Oleh karena itu, tidak salah kiranya sebuah statemen yang menyatakan bahwa “bangsa terjajah adalah bangsa yang paling sering diteliti di seluruh dunia”. Seperti yang diketahui oleh khalayak bahwa sering kali kajian ilmiah tentang tanah koloni adalah sebenarnya bertujuan untuk kepentingan pragmatis negara kolonial. Selebihnya hanya merupakan pemberitahuan kepada orang banyak yang sebenarnya sudah mengetahui, memberikan masukan-masukan yang tanpa makna sehingga terkesan sia-sia.

Smith Linda Tuwai membagi komunitas peneltiia bangsa terjajah menjadi dua: pertama, bekerja sebagai orang dalam (insider), dan kedua, bekerja sebagai orang luar (outsider). Secara simultan, mereka bekerja pada institusi mereka sebagai insider dalam sebuah paradigma atau model penelitian tertentu, juga sebagai outsider karena mereka sering terpinggirkan dan dipandang sebagai wakil dari suatu kelompok minoritas atau kelompok kepentingan lawan. Mengutip Particia Hill, bahwa posisi outsider mereka terbatas dalam posisi mereka dalam penelitian saja.

Terakhir, ada sebuah terminologi yang cukup sensitif kaitannya dengan kajian negara penjajah kepada negeri jajahan yakni kata “indigenous” atau yang biasa diartikan pribumi. Tentu, orang asli dari negara koloni tentulah orang yang terjajah. Bahkan seringkali digambarkan dalam kajian-kajian negara penjajah sebagai orang-orang primitif yang kurang beradab. Kata itu cukup problematis karena punya banyak terminologi turunan yang sebenarnya maknanya sama, seperti first people, native people, first nations, dan peoples of the land. Terminologi itu menghangat dan pertama kali muncul di awal tahun 1970-an. Ketika itu American Indian Movement (AIM) dan The Canadian Indian Brotherhood mencoba mengangkat isu ini sehingga menjadi perhatian khalayak akademisi dari berbagai bidang ilmu.

Penjajahan Pengetahuan
Kolonialisme ternyata juga hadir dalam bentuk penajajahan pengetahuan. Ini menjadi penting karena hanya dengan pengetahuanlah pola piker bangsa yang dijajah bisa dibentuk. Bermula dari zaman pencerahan yang berkembang di negara Barat pada abad ke-14, mereka kemudian merasa sebagai bangsa yang lebih maju, modern dan beradab. Perasaan itulah yang kemudian menimbulkan pelancaran proyek-proyek “pembearadaban” atau “modernisasi” untuk tanah jajahan yang dilancarkan melalui para sarjana Barat.

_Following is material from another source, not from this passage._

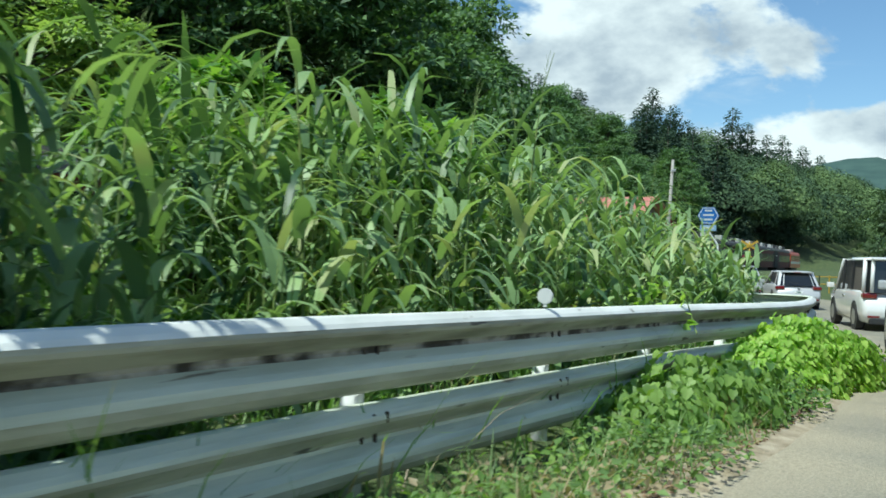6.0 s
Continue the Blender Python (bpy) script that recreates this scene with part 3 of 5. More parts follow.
# the wood behind the railway
cedars = [cedar_tree("cedar", 11, 19, 3.0, 38, 36, 0.42, "dark green Japanese cedar on the wooded slope", M["leaf_cedar"]),
          cedar_tree("cedar", 12, 22, 3.3, 42, 34, 0.42, "dark green Japanese cedar on the wooded slope", M["leaf_cedar"])]
broads = [broad_tree("broadleaf_tree", 21, 15, 5.2, 2.5, 62, 36, 0.36, M["leaf_tree"], "tall dark green broadleaf tree on the wooded slope"),
          broad_tree("broadleaf_tree", 22, 13, 4.6, 1.5, 58, 36, 0.34, M["leaf_tree"], "dense dark green broadleaf tree on the wooded slope")]
r = np.random.default_rng(5)
spots = []
for row, back in enumerate((5.2, 9.5, 14.5, 21.0)):
    y = -6.0 + row * 1.7
    while y < (108 if row < 3 else 120):
        yy = y + r.uniform(-1.2, 1.2)
        spots.append((float(track_x(yy)) - back - r.uniform(-0.8, 1.6), yy, row))
        y += r.uniform(4.2, 6.2) + row * 0.9
used = set()
for x, y, row in spots:
    if row == 3 and y < 70:
        continue
    if (row == 0 and 53 < y < 84) or (row == 1 and 58 < y < 80):
        continue
    dark = y < 62 + row * 3
    if dark:
        kind = int(r.integers(0, 2))
        src, key, s = cedars[kind], ("c", kind), r.uniform(0.85, 1.12)
    else:
        kind = int(r.integers(0, 2))
        src, key, s = broads[kind], ("b", kind), r.uniform(0.85, 1.25)
    m = place(x, y, r.uniform(0, 6.28), s, 0.3, r.uniform(0.92, 1.1))
    if key in used:
        copy_thing(src, m)
    else:
        used.add(key)
        src.matrix_world = m

# the large trees that stand out in front of it
for x, y, s, k, tall in ((-6.5, 86, 1.22, 0, 1.0), (-1.8, 89, 1.05, 1, 1.05), (2.1, 94, 0.88, 0, 0.92), (-3.4, 107, 1.12, 0, 1.02), (-4.2, 118, 1.0, 1, 1.0), (4, 125, 0.8, 0, 0.9)):
    copy_thing(broads[k], place(x, y, x * 2.0, s, 0.2, tall))
pale = broad_tree("pale_tree", 31, 11.5, 4.6, 2.2, 64, 58, 0.30, M["leaf_pale"], "light green spreading broadleaf tree beside the railway")
pale.matrix_world = place(-6.1, 68.5, 0.4, 1.08, 0.0, 0.78)
copy_thing(broads[1], place(-9.4, 76.5, 2.4, 1.0, 0.0, 1.1))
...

Masih menurut Edward Said, “superioritas posisional” yang diistilahkannya berguna untuk mengkoptualisasikan cara pengetahuan dan budaya menjadi bagian yang lekat dari imperialisme. Pengetahuan hadir untuk untuk ditemukan, diekstraksi, diambil dan didistribusikan kepada negara jajahan. Proses untuk memedahkan terjadinya hal-hal tersebut sudah diorganisir dan dissitematiskan. Proses memperkaya kajian multidisiplin di tanah jajahan itulah yang disebut “orientalisme”. Barat berharap melalui kajian orientalisme inilah pribumi dihadirkan kembali (represented). Satu hal yang bisa disimpulkan dari penjajahan pengetahuan ini yakni ada keterkaitan antara pengetahuan, penelitian dan imperialisme. Pengetahuan dan sains Barat adalah “warisan” kolonisasi terhadap bangsa-bangsa terjajah. Pengetahuan yang diraih melalui kolonisasi terhadap bangsa jajahan tersebut pada gilirannya dipergunakan untuk menjajah bangsa jajahan itu lagi. Itulah hakikat dari kolonisasi pikiran atau penjajahan pikiran.